In the world of cryptocurrency, concerns arise as FTX Derivatives Exchange hints at a possible liquidation of over 250,000 Solana (SOL) tokens, valued at approximately $13.6 million. Meanwhile, this move has triggered a reaction in the market, impacting SOL prices.
FTX Initiates On-Chain Transfer
In a strategic move, FTX Derivatives Exchange has initiated an on-chain transfer of 250,000 SOL tokens to the Kraken exchange, as revealed by crypto analytics provider Lookonchain. This maneuver aligns with FTX’s recent liquidation efforts, which have been notable in the past few months.
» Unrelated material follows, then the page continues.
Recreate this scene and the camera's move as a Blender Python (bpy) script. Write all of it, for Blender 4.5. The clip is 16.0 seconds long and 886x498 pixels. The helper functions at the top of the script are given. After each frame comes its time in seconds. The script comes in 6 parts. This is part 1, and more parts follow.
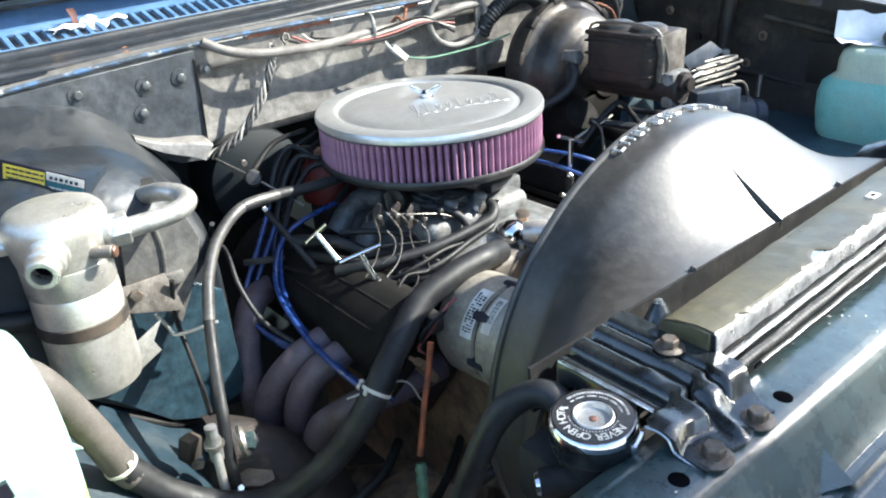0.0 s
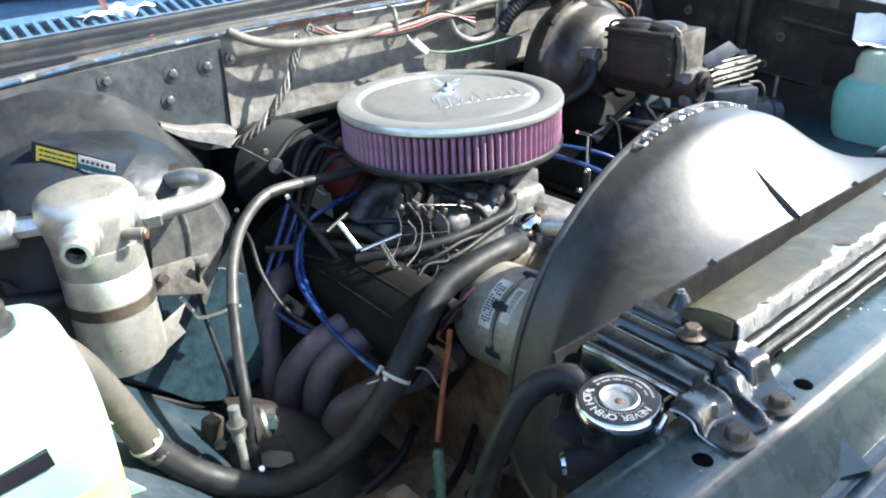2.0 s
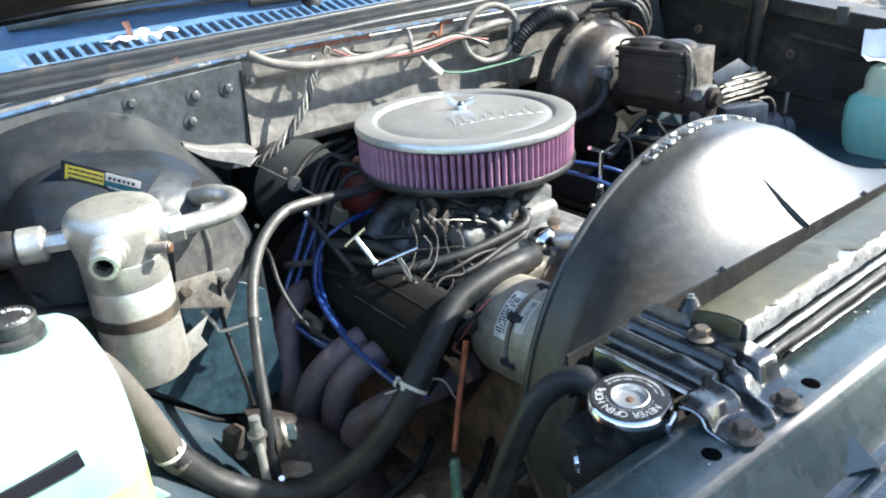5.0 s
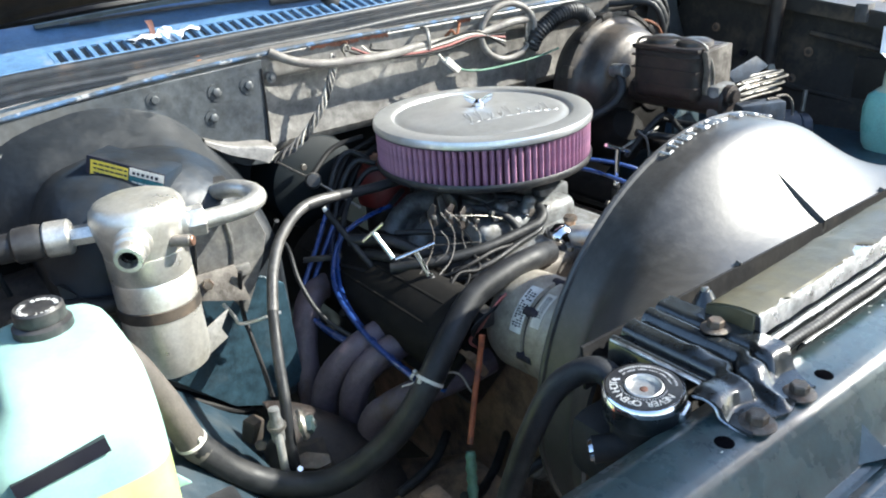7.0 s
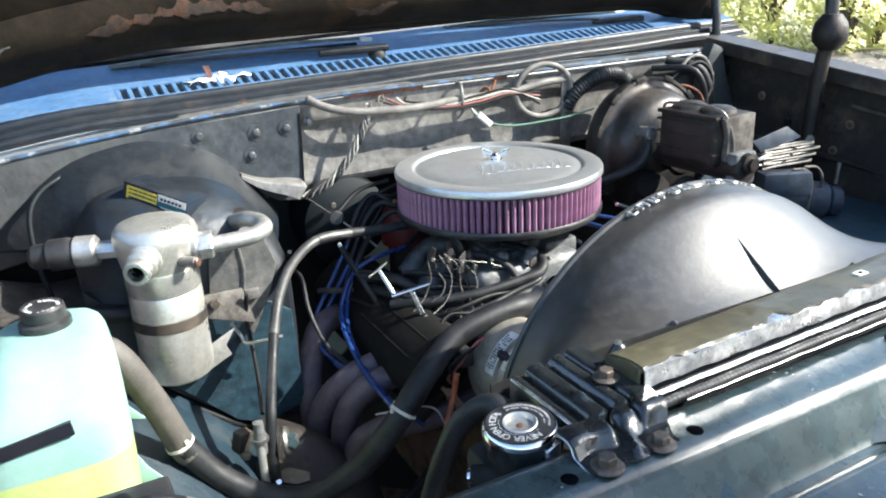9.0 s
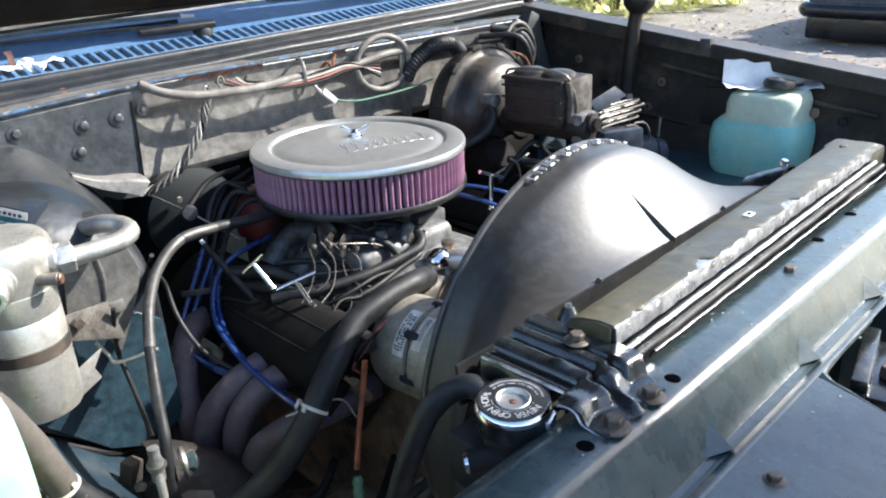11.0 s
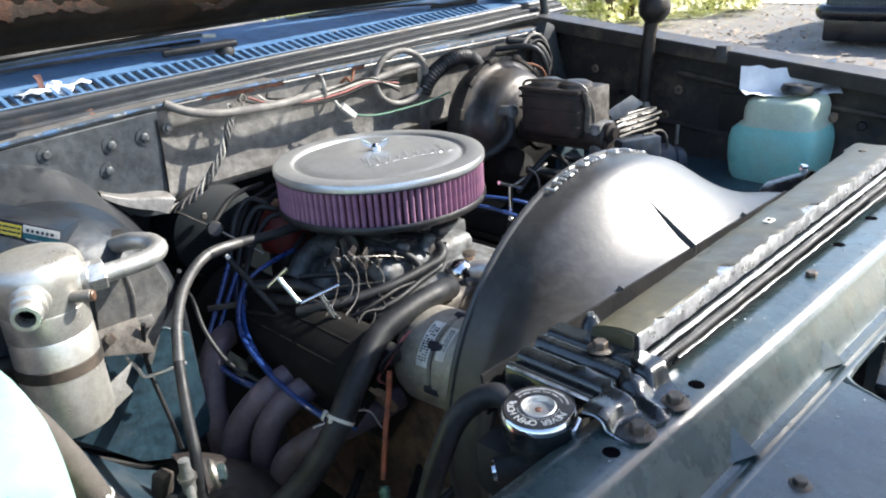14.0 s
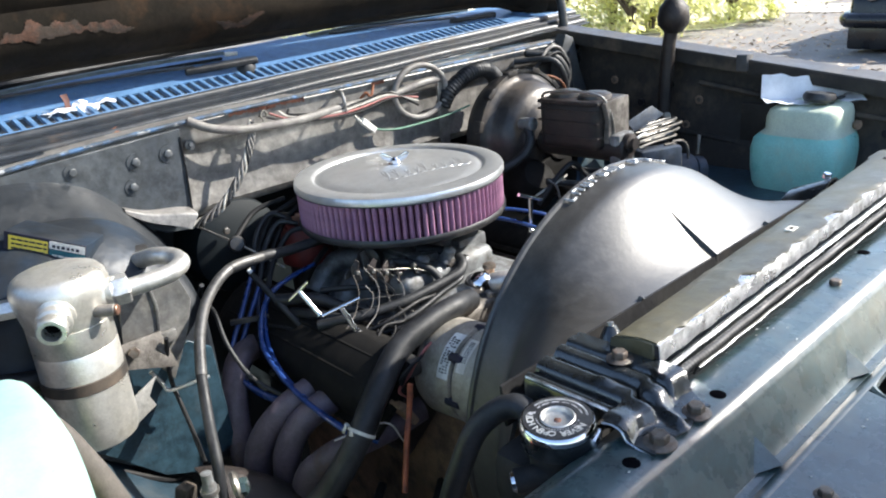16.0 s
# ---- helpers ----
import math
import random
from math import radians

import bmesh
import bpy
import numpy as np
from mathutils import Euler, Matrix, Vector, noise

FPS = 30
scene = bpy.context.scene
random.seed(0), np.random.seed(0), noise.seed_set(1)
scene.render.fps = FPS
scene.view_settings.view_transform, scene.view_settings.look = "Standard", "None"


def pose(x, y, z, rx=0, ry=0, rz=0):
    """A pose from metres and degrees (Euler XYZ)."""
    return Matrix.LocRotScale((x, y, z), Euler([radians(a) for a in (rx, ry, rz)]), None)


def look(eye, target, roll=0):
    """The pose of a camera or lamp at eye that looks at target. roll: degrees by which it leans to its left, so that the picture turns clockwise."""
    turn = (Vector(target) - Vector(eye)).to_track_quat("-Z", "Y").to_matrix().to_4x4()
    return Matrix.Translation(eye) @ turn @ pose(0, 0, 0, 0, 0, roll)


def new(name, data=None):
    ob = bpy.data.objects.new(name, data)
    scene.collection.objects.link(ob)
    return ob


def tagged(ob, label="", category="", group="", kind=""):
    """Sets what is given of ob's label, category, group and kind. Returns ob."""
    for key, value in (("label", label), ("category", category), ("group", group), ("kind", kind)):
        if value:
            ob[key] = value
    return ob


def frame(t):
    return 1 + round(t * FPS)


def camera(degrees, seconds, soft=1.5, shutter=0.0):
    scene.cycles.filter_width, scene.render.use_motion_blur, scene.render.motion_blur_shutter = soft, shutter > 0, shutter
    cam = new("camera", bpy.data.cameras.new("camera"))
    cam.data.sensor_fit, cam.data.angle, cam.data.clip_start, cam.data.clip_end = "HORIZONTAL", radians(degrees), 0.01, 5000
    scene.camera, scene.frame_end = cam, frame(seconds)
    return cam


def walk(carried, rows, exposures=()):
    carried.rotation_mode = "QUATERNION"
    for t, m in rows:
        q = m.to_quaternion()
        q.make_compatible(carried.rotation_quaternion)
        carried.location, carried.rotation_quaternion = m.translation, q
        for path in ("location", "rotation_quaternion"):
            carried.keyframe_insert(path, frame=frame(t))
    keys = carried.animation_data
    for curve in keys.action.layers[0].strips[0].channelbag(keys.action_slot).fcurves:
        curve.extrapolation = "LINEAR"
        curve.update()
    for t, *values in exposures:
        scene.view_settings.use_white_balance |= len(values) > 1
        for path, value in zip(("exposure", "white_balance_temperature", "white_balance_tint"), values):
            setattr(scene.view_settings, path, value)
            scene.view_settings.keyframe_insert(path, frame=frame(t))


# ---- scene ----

According to Lookonchain data, the public address associated with FTX presently holds approximately 3,408 SOL, amounting to a total value of $185,000. The market is reacting to the potential liquidation, with Solana (SOL) witnessing a 5% decline in its price, currently trading at $52.64 on spot exchanges.
Surprisingly, SOL’s trading volume has surged by 21.35%, reaching $2,974,483,716, indicating a mixed sentiment among investors.
Solana Emerges from FTX’s Shadow
The fallout of the FTX Derivatives Exchange had a notable effect on Solana, considering the crypto project’s close ties with the company. However, recent developments suggest a shift in this narrative.
With the bankruptcy court authorizing FTX to sell its crypto holdings for creditor repayment, the resultant sell-off encompassed various altcoins, yet the impact on Solana is now less pronounced.
As SOL experiences a temporary dip, analysts interpret this as a healthy correction, potentially propelling Solana to new heights. In spite of these turbulent times, Solana manages to sustain its market value and growth potential.